GIVEN REQUEST
The data below should be printed in full, exactly, and without any of its images.

========================================================================

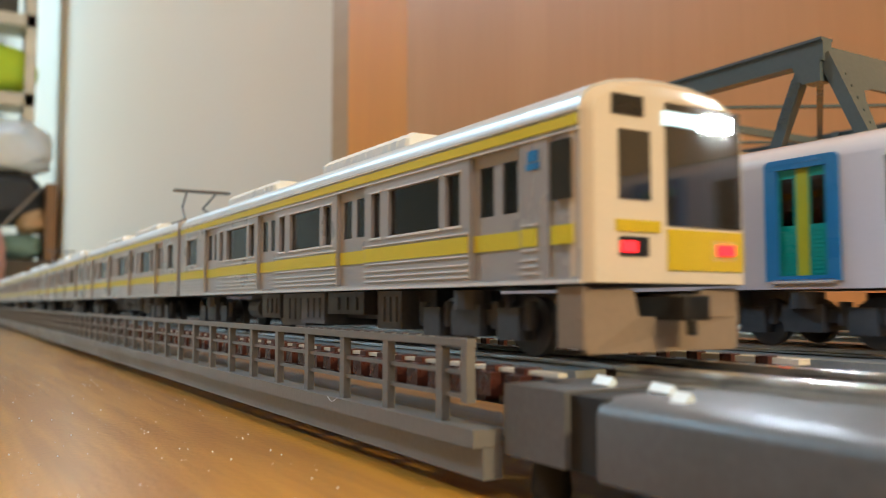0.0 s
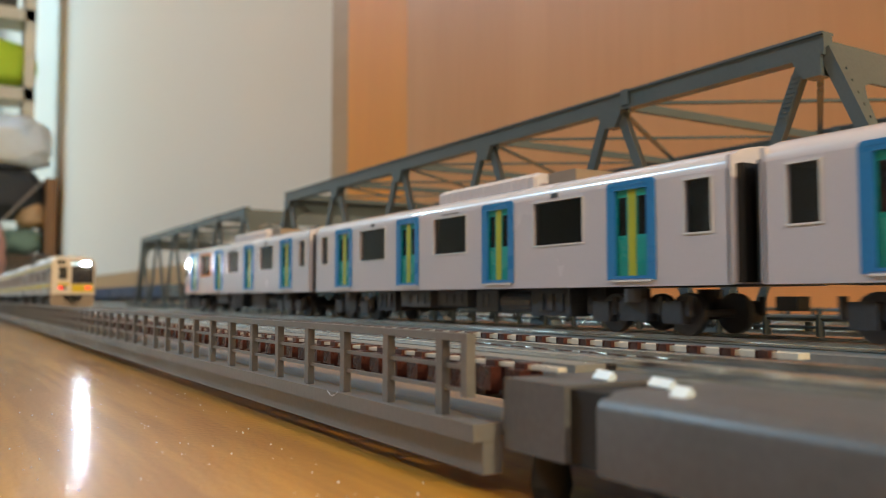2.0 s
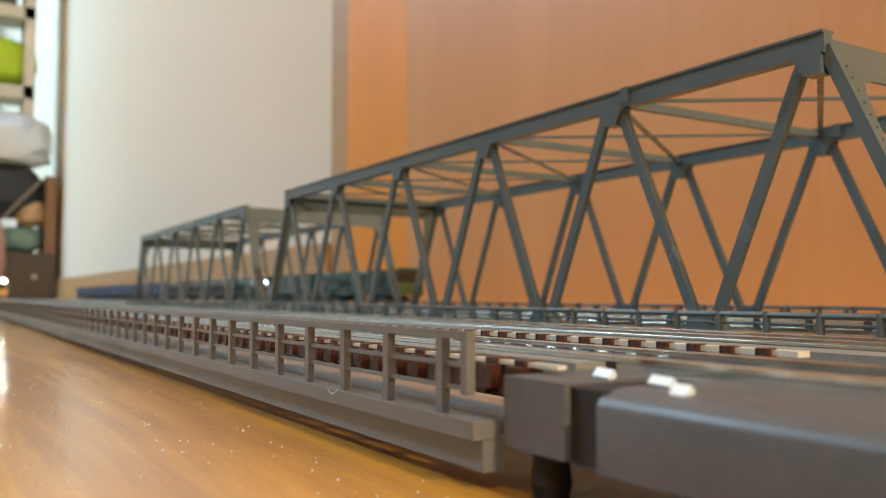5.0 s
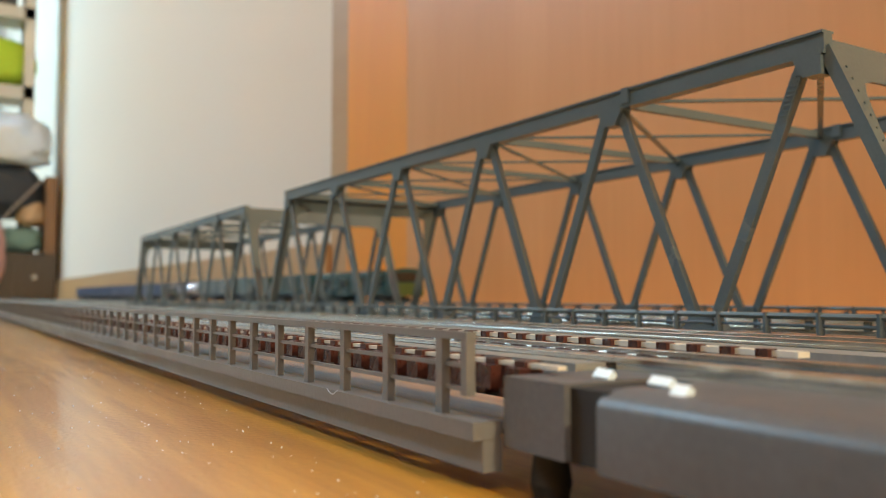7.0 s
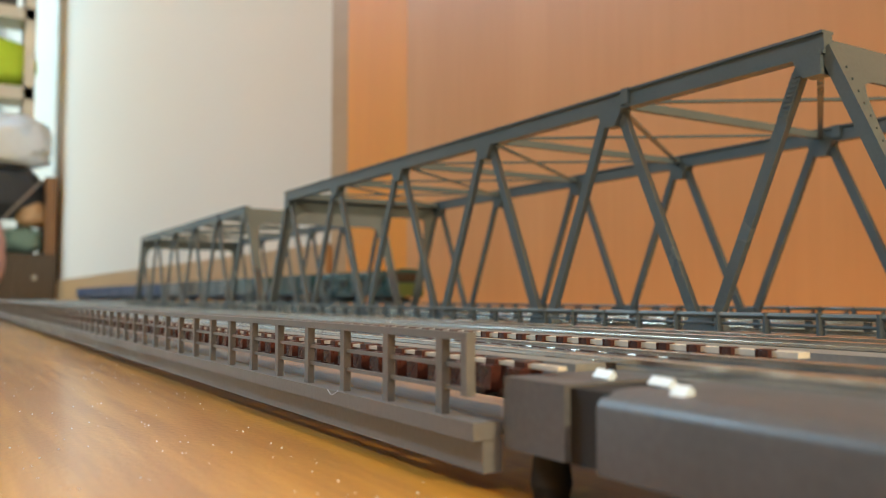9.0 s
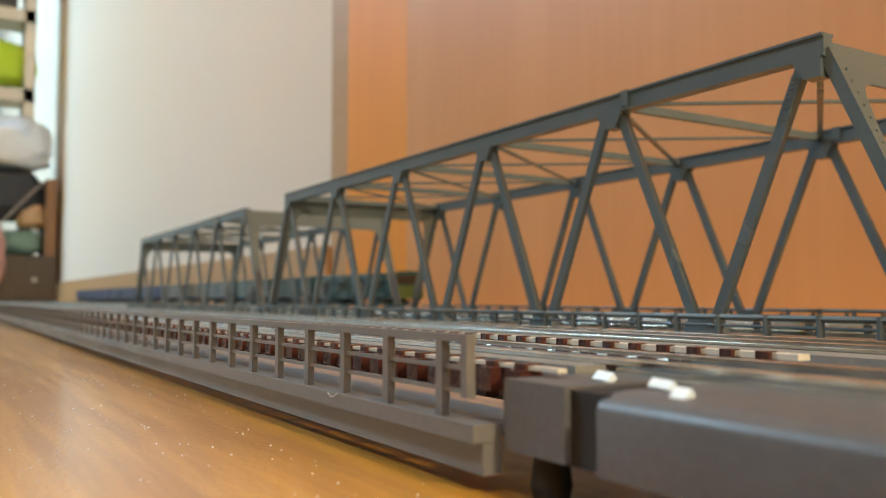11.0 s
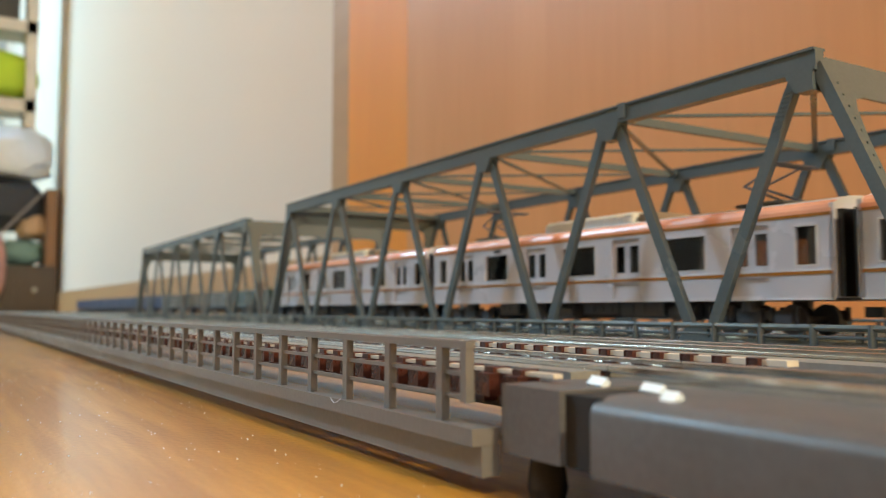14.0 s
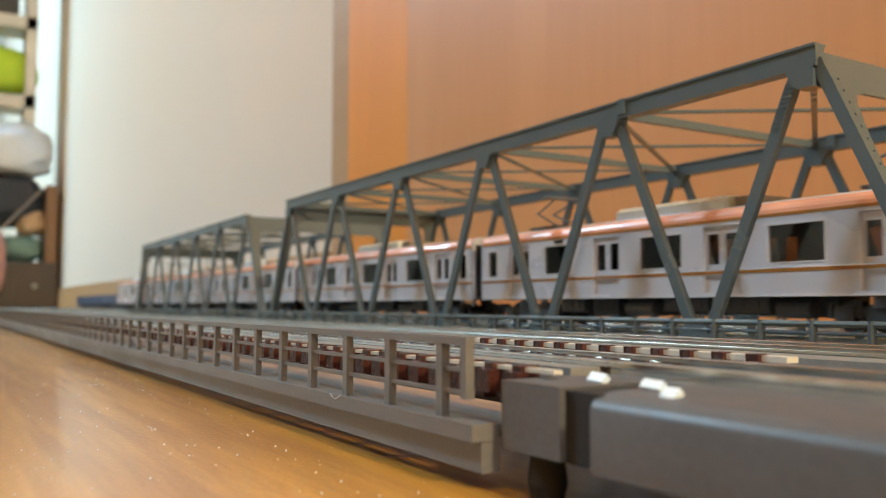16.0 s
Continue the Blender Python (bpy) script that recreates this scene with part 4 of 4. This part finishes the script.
def build_clutter():
    rack = thing("steel_rack", "tall grey steel shelving rack against the white wall", "shelf rack")
    for x in (-260, 203):
        for y in (2584, 2676):
            bm = bmesh.new()
            box(bm, x - 14, x + 14, y - 14, y + 14, 0, 1500)
            rounded(bm, 3)
            part("post", bm, RACKGREY, rack)
    for z in (565, 790, 1040, 1400):
        bm = bmesh.new()
        box(bm, -272, 215, 2570, 2690, z, z + 34)
        rounded(bm, 3)
        part("rack_shelf", bm, RACKGREY, rack)
    solo("cushion", lump(35, 2630, 675, 195, 62, 72, 3, 0.08), LIMECLOTH, "lime green cloth cushion lying on the rack", "cushion", smooth=True)
    for x0, x1, z0, z1 in ((-230, 170, 825, 1010), (-200, 172, 1075, 1290)):
        bm = bmesh.new()
        box(bm, x0, x1, 2590, 2680, z0, z1)
        rounded(bm, 8)
        b = solo("storage_box", bm, BLACKBOX, "black storage box standing on the rack", "box")
        bm = bmesh.new()
        box(bm, x0 - 4, x1 + 4, 2587, 2683, z1 + 0.5, z1 + 16)
        rounded(bm, 4)
        part("lid", bm, BLACKBOX, b)
    bm = bmesh.new()
    box(bm, 60, 274, 2470, 2690, 0, 130)
    rounded(bm, 4)
    c = solo("low_chest", bm, CHESTWOOD, "dark brown wooden chest on the floor by the wall", "chest")
    for a, b2 in ((66, 164), (170, 268)):
        bm = bmesh.new()
        box(bm, a, b2, 2464, 2469.5, 12, 118)
        rounded(bm, 2)
        d = part("drawer_front", bm, CHESTWOOD, c)
        bm = bmesh.new()
        rod(bm, ((a + b2) / 2, 2452, 66), ((a + b2) / 2, 2464, 66), 7, 12)
        part("drawer_knob", bm, RACKGREY, d)
    solo("folded_cloth", lump(190, 2560, 168, 55, 60, 37, 5), TEALCLOTH, "folded grey-teal cloth bundle on a dark chest", "cloth", smooth=True)
    solo("folded_cloth", lump(215, 2555, 242, 38, 50, 36, 6), BEIGECLOTH, "beige cloth bundle lying on a teal one", "cloth", smooth=True)
    bm = bmesh.new()
    box(bm, 244, 272, 2480, 2680, 131, 340)
    rounded(bm, 3)
    solo("wooden_crate", bm, CRATEWOOD, "upright brown wooden crate side on the chest", "crate")
    pack = solo("backpack", lump(150, 2580, 300, 95, 80, 70, 7), NAVYCLOTH, "dark navy cloth backpack with a grey strap", "bag", smooth=True)
    bm = bmesh.new()
    bar(bm, (140, 2490, 218), (235, 2490, 330), 6, 26, (0, 1, 0))
    part("strap", bm, STRAPGREY, pack, "grey webbing strap")
    solo("plastic_bag", lump(150, 2580, 440, 112, 90, 76, 11, 0.22), WHITEBAG, "crumpled white plastic bag on the backpack", "bag", smooth=True)
    solo("cloth_bag", lump(105, 2440, 130, 42, 40, 95, 13, 0.1), PINKCLOTH, "dusty pink cloth bag beside the chest", "bag", smooth=True)
    rng = random.Random(5)
    bm = bmesh.new()
    for _ in range(520):
        x, y = rng.uniform(-25, 35), 38 + 260 * rng.random() ** 1.6
        r = rng.uniform(0.03, 0.1)
        bmesh.ops.create_icosphere(bm, subdivisions=1, radius=r * MM, matrix=mm(x, y, r * 0.7))
    solo("dust", bm, WHITEBAG, "fine pale dust specks on the glossy floor", "dust", kind="stuff")
    fibre = bpy.data.curves.new("fibre", "CURVE")
    fibre.dimensions, fibre.bevel_depth = "3D", 0.00003
    sp = fibre.splines.new("BEZIER")
    sp.bezier_points.add(2)
    for bp, co in zip(sp.bezier_points, ((35.45, 79.5, 5.6), (35.4, 81.0, 5.1), (35.45, 82.2, 5.5))):
        bp.co = Vector(co) * MM
        bp.handle_left_type = bp.handle_right_type = "AUTO"
    fibre.materials.append(WHITEBAG)
    tagged(new("fibre", fibre), "thin pale fibre lying on the bridge ledge", "fibre")


build_clutter()


def motions():
    """Each car runs along its straight track; the numbers are the leading point's place in millimetres."""
    runs = (
        (YELLOW_TRAIN, C1, ((0, 50.7), (0.4, 123.6), (0.8, 197.5), (1.5, 326), (2.2, 455), (3.0, 606), (4.2, 830), (5.2, 1017), (6.5, 1259), (7.4, 1427), (8.0, 1520), (8.8, 1565), (16, 1565))),
        (BLUE_TRAIN, C2, ((0, 711.6), (0.4, 637.9), (0.8, 562), (1.5, 428.4), (2.2, 296.2), (2.8, 183.4), (3.2, 108), (3.5, 52), (4.2, -80), (5.2, -260), (6.5, -420), (8, -480), (16, -480))),
        (ORANGE_TRAIN, C3, ((0, -330), (9.5, -330), (10.6, -255), (11.6, -95), (12.8, 123.5), (13.3, 215.3), (14.0, 347.7), (15.5, 631.5), (16, 726.8))))
    for train, cx, rows in runs:
        for car, off in train:
            walk(car, [(t, mm(cx, y + off, RAIL)) for t, y in rows])


motions()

========================================================================

FINISHED EXERCISE
0.0 s
2.0 s
5.0 s
7.0 s
9.0 s
11.0 s
14.0 s
16.0 s
Continue the Blender Python (bpy) script that recreates this scene with part 4 of 4. This part finishes the script.
def build_clutter():
    rack = thing("steel_rack", "tall grey steel shelving rack against the white wall", "shelf rack")
    for x in (-260, 203):
        for y in (2584, 2676):
            bm = bmesh.new()
            box(bm, x - 14, x + 14, y - 14, y + 14, 0, 1500)
            rounded(bm, 3)
            part("post", bm, RACKGREY, rack)
    for z in (565, 790, 1040, 1400):
        bm = bmesh.new()
        box(bm, -272, 215, 2570, 2690, z, z + 34)
        rounded(bm, 3)
        part("rack_shelf", bm, RACKGREY, rack)
    solo("cushion", lump(35, 2630, 675, 195, 62, 72, 3, 0.08), LIMECLOTH, "lime green cloth cushion lying on the rack", "cushion", smooth=True)
    for x0, x1, z0, z1 in ((-230, 170, 825, 1010), (-200, 172, 1075, 1290)):
        bm = bmesh.new()
        box(bm, x0, x1, 2590, 2680, z0, z1)
        rounded(bm, 8)
        b = solo("storage_box", bm, BLACKBOX, "black storage box standing on the rack", "box")
        bm = bmesh.new()
        box(bm, x0 - 4, x1 + 4, 2587, 2683, z1 + 0.5, z1 + 16)
        rounded(bm, 4)
        part("lid", bm, BLACKBOX, b)
    bm = bmesh.new()
    box(bm, 60, 274, 2470, 2690, 0, 130)
    rounded(bm, 4)
    c = solo("low_chest", bm, CHESTWOOD, "dark brown wooden chest on the floor by the wall", "chest")
    for a, b2 in ((66, 164), (170, 268)):
        bm = bmesh.new()
        box(bm, a, b2, 2464, 2469.5, 12, 118)
        rounded(bm, 2)
        d = part("drawer_front", bm, CHESTWOOD, c)
        bm = bmesh.new()
        rod(bm, ((a + b2) / 2, 2452, 66), ((a + b2) / 2, 2464, 66), 7, 12)
        part("drawer_knob", bm, RACKGREY, d)
    solo("folded_cloth", lump(190, 2560, 168, 55, 60, 37, 5), TEALCLOTH, "folded grey-teal cloth bundle on a dark chest", "cloth", smooth=True)
    solo("folded_cloth", lump(215, 2555, 242, 38, 50, 36, 6), BEIGECLOTH, "beige cloth bundle lying on a teal one", "cloth", smooth=True)
    bm = bmesh.new()
    box(bm, 244, 272, 2480, 2680, 131, 340)
    rounded(bm, 3)
    solo("wooden_crate", bm, CRATEWOOD, "upright brown wooden crate side on the chest", "crate")
    pack = solo("backpack", lump(150, 2580, 300, 95, 80, 70, 7), NAVYCLOTH, "dark navy cloth backpack with a grey strap", "bag", smooth=True)
    bm = bmesh.new()
    bar(bm, (140, 2490, 218), (235, 2490, 330), 6, 26, (0, 1, 0))
    part("strap", bm, STRAPGREY, pack, "grey webbing strap")
    solo("plastic_bag", lump(150, 2580, 440, 112, 90, 76, 11, 0.22), WHITEBAG, "crumpled white plastic bag on the backpack", "bag", smooth=True)
    solo("cloth_bag", lump(105, 2440, 130, 42, 40, 95, 13, 0.1), PINKCLOTH, "dusty pink cloth bag beside the chest", "bag", smooth=True)
    rng = random.Random(5)
    bm = bmesh.new()
    for _ in range(520):
        x, y = rng.uniform(-25, 35), 38 + 260 * rng.random() ** 1.6
        r = rng.uniform(0.03, 0.1)
        bmesh.ops.create_icosphere(bm, subdivisions=1, radius=r * MM, matrix=mm(x, y, r * 0.7))
    solo("dust", bm, WHITEBAG, "fine pale dust specks on the glossy floor", "dust", kind="stuff")
    fibre = bpy.data.curves.new("fibre", "CURVE")
    fibre.dimensions, fibre.bevel_depth = "3D", 0.00003
    sp = fibre.splines.new("BEZIER")
    sp.bezier_points.add(2)
    for bp, co in zip(sp.bezier_points, ((35.45, 79.5, 5.6), (35.4, 81.0, 5.1), (35.45, 82.2, 5.5))):
        bp.co = Vector(co) * MM
        bp.handle_left_type = bp.handle_right_type = "AUTO"
    fibre.materials.append(WHITEBAG)
    tagged(new("fibre", fibre), "thin pale fibre lying on the bridge ledge", "fibre")


build_clutter()


def motions():
    """Each car runs along its straight track; the numbers are the leading point's place in millimetres."""
    runs = (
        (YELLOW_TRAIN, C1, ((0, 50.7), (0.4, 123.6), (0.8, 197.5), (1.5, 326), (2.2, 455), (3.0, 606), (4.2, 830), (5.2, 1017), (6.5, 1259), (7.4, 1427), (8.0, 1520), (8.8, 1565), (16, 1565))),
        (BLUE_TRAIN, C2, ((0, 711.6), (0.4, 637.9), (0.8, 562), (1.5, 428.4), (2.2, 296.2), (2.8, 183.4), (3.2, 108), (3.5, 52), (4.2, -80), (5.2, -260), (6.5, -420), (8, -480), (16, -480))),
        (ORANGE_TRAIN, C3, ((0, -330), (9.5, -330), (10.6, -255), (11.6, -95), (12.8, 123.5), (13.3, 215.3), (14.0, 347.7), (15.5, 631.5), (16, 726.8))))
    for train, cx, rows in runs:
        for car, off in train:
            walk(car, [(t, mm(cx, y + off, RAIL)) for t, y in rows])


motions()